Since the end of 2011, No. 1 to No. 3 units have been in a stable state of low temperature cooling, but the internal radiation is still very high, making it difficult for personnel to work in close proximity. Relevant work has to rely on remote tools such as remotely controlled robots and mechanical arms, but not a single piece of nuclear residue has been removed so far. The Tokyo Electric Power Company (TEPCO) said it plans to first try to remove the nuclear residue from unit 2 this year.
Hiroaki Koide, a retired researcher at Kyoto University, said the Japanese government and TEPCO’s 30-40 year “roadmap” for decommissioning the reactors was an “illusion” that could not be achieved because it would be “impossible even in 100 years” to remove the large amount of scattered nuclear debris, which would have to be sealed in a “sarcophagus.”
File photo taken on Nov. 12, 2011 shows the exterior of Fukushima Daiichi nuclear plant in Fukushima Prefecture, Japan. (Xinhua)
In April last year, the Japanese government officially decided to discharge the nuclear contaminated water into the sea starting in the spring of 2023. The contaminated water at the Fukushima Daiichi Nuclear Power Plant contains radioactive cesium, strontium, tritium and other radioactive substances.
The Japanese government and TEPCO said the Advanced Liquid Processing System (ALPS), a multi-nuclide removal system, can remove 62 radioactive substances except tritium, which is difficult to remove from water.
Japanese fishing groups strongly oppose the plan to discharge contaminated water into the sea. Opposition parties, including the Constitutional Democratic Party of Japan, also criticized the Japanese government’s plan and demanded its withdrawal.
About 60 percent of the 42 mayors in the disaster-stricken Fukushima, Miyagi and Iwate prefectures opposed the decision. The Japan Federation of Bar Associations submitted a statement opposing the plan to Japanese Prime Minister Fumio Kishida and others, urging the government to consider other measures, such as mixing contaminated water with cement and sand.
At the invitation of Japan, an investigation team of the International Atomic Energy Agency (IAEA) visited Japan on Feb. 14-18 to complete its first field investigation.
Lydie Evrard, deputy director general of the IAEA, said Japan had studied several options for treating the contaminated water, but ultimately chose the option of discharging it into the sea, and the Japanese government invited the IAEA to conduct a safety review, hoping that the agency would give basic policy support to the treatment plan.
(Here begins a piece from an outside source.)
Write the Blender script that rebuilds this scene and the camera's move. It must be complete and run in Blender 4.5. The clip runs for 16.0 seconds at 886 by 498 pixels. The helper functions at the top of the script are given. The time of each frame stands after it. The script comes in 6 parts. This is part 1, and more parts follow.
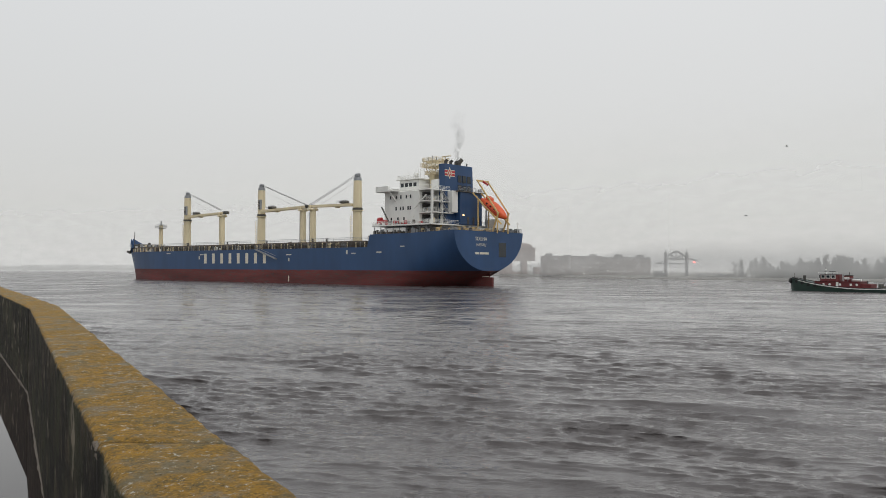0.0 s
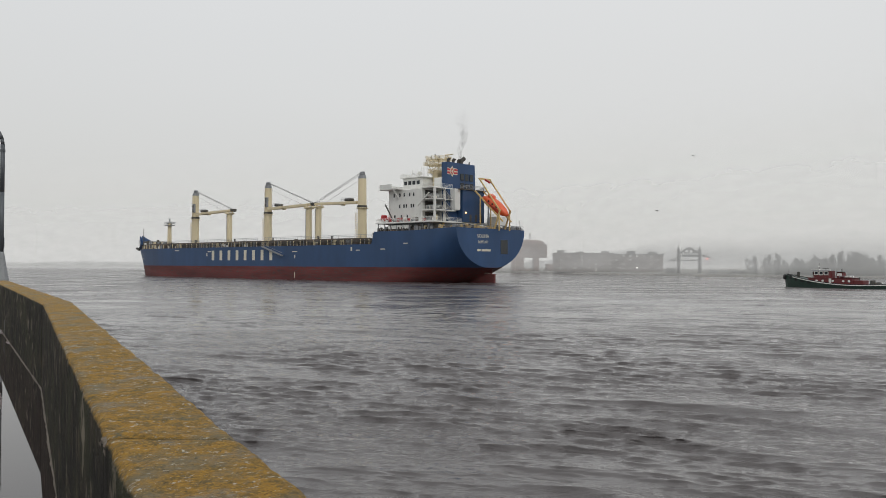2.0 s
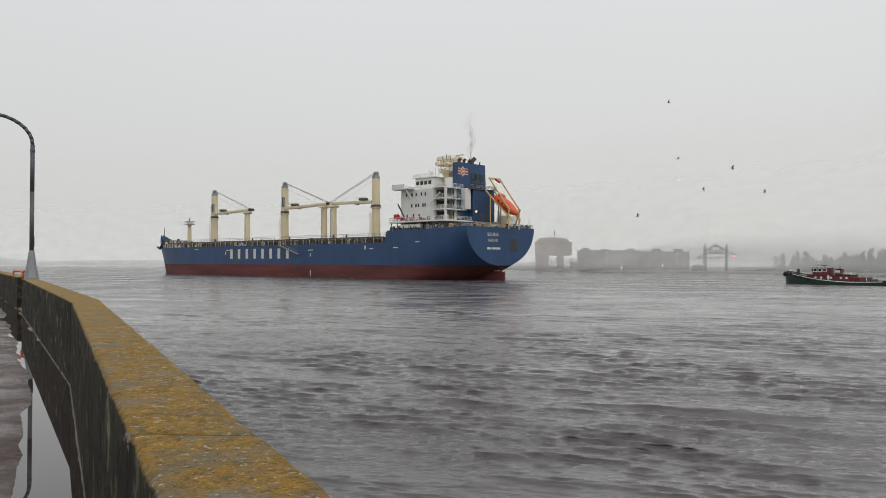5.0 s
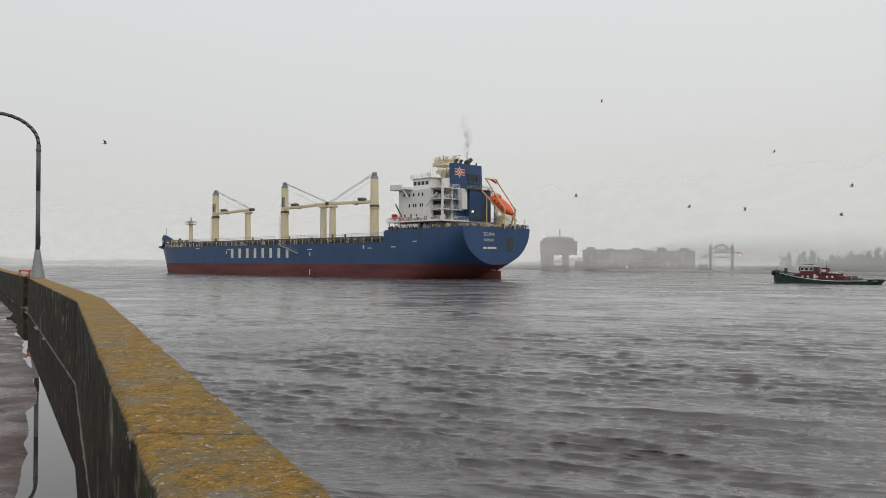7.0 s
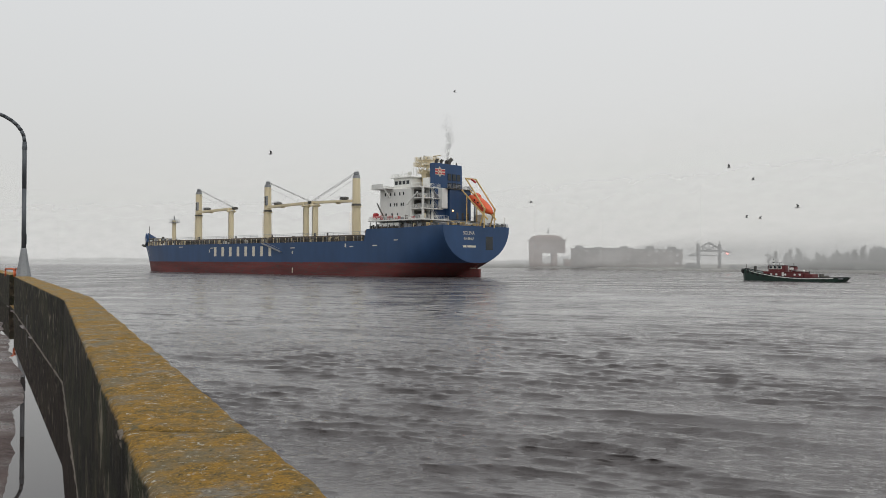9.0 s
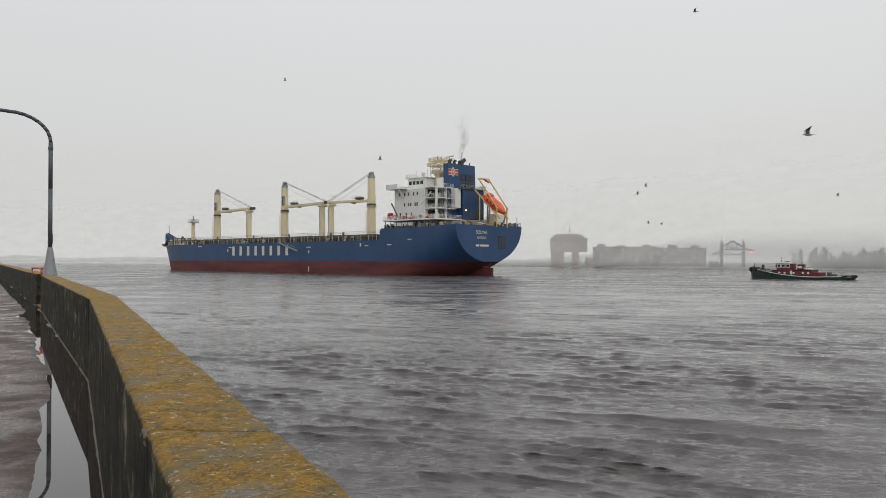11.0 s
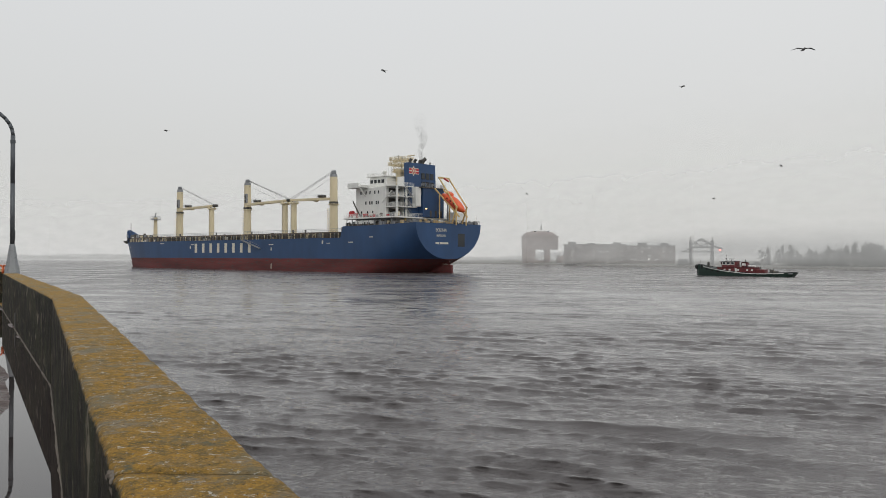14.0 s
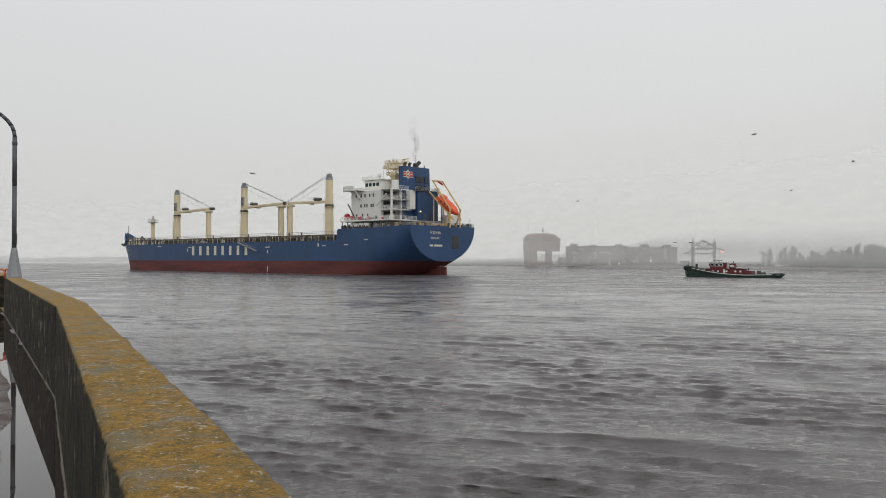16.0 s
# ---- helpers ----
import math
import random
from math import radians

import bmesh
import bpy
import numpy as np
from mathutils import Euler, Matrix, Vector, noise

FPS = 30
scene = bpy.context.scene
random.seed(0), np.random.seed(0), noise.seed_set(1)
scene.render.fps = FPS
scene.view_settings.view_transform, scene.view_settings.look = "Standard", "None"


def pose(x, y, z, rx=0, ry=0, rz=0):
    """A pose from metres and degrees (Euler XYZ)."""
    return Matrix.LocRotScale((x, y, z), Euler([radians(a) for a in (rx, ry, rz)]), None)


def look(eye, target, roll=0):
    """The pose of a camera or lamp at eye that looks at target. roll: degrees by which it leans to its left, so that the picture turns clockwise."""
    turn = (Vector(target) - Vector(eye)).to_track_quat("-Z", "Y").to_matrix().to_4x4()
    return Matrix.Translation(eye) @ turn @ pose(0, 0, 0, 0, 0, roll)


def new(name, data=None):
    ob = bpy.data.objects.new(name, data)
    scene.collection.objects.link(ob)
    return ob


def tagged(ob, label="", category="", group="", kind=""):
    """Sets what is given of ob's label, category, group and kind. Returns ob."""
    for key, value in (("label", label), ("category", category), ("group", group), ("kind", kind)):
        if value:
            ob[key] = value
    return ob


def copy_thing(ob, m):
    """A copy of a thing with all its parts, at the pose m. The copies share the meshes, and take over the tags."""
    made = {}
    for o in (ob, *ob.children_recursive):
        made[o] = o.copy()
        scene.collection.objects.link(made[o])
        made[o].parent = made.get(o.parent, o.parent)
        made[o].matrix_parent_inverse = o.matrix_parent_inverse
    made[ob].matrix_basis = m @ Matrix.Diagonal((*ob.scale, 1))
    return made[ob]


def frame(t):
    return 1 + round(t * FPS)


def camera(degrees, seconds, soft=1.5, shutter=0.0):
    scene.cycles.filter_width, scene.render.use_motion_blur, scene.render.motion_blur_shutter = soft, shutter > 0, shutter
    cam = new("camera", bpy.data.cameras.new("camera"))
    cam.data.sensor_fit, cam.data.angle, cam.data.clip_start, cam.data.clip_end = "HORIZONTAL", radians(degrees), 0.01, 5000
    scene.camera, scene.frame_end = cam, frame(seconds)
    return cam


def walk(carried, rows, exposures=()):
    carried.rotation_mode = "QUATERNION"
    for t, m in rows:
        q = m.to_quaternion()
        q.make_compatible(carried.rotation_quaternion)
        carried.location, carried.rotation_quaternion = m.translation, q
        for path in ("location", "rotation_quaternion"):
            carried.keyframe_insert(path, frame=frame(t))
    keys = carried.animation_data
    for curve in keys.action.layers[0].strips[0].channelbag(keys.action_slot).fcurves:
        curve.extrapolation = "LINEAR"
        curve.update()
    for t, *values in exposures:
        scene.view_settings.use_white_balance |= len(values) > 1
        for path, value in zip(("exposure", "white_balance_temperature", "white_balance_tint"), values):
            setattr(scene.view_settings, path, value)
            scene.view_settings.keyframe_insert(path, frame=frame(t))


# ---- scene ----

What she pointed out was that it was up to the host country to decide how to deal with the contaminated water, and that the agency provides only technical assessments, not options.
China is seriously concerned about and firmly opposes Japan’s unilateral decision to discharge the nuclear-contaminated water into the sea and its proceeding with the preparatory work, Chinese Foreign Ministry Spokesperson Zhao Lijian has said.
People rally to protest against the Japanese government
He stressed that the handling of the nuclear-contaminated water from Fukushima is never Japan’s private matter. Instead, it bears on the marine environment and public health of the whole world.
Japan should heed and respond to the appeals of neighboring countries and the international community, and rescind the wrong decision of dumping the water into the sea. “It mustn’t wantonly start the ocean discharge before reaching consensus with stakeholders and relevant international institutions through full consultations,” Zhao said.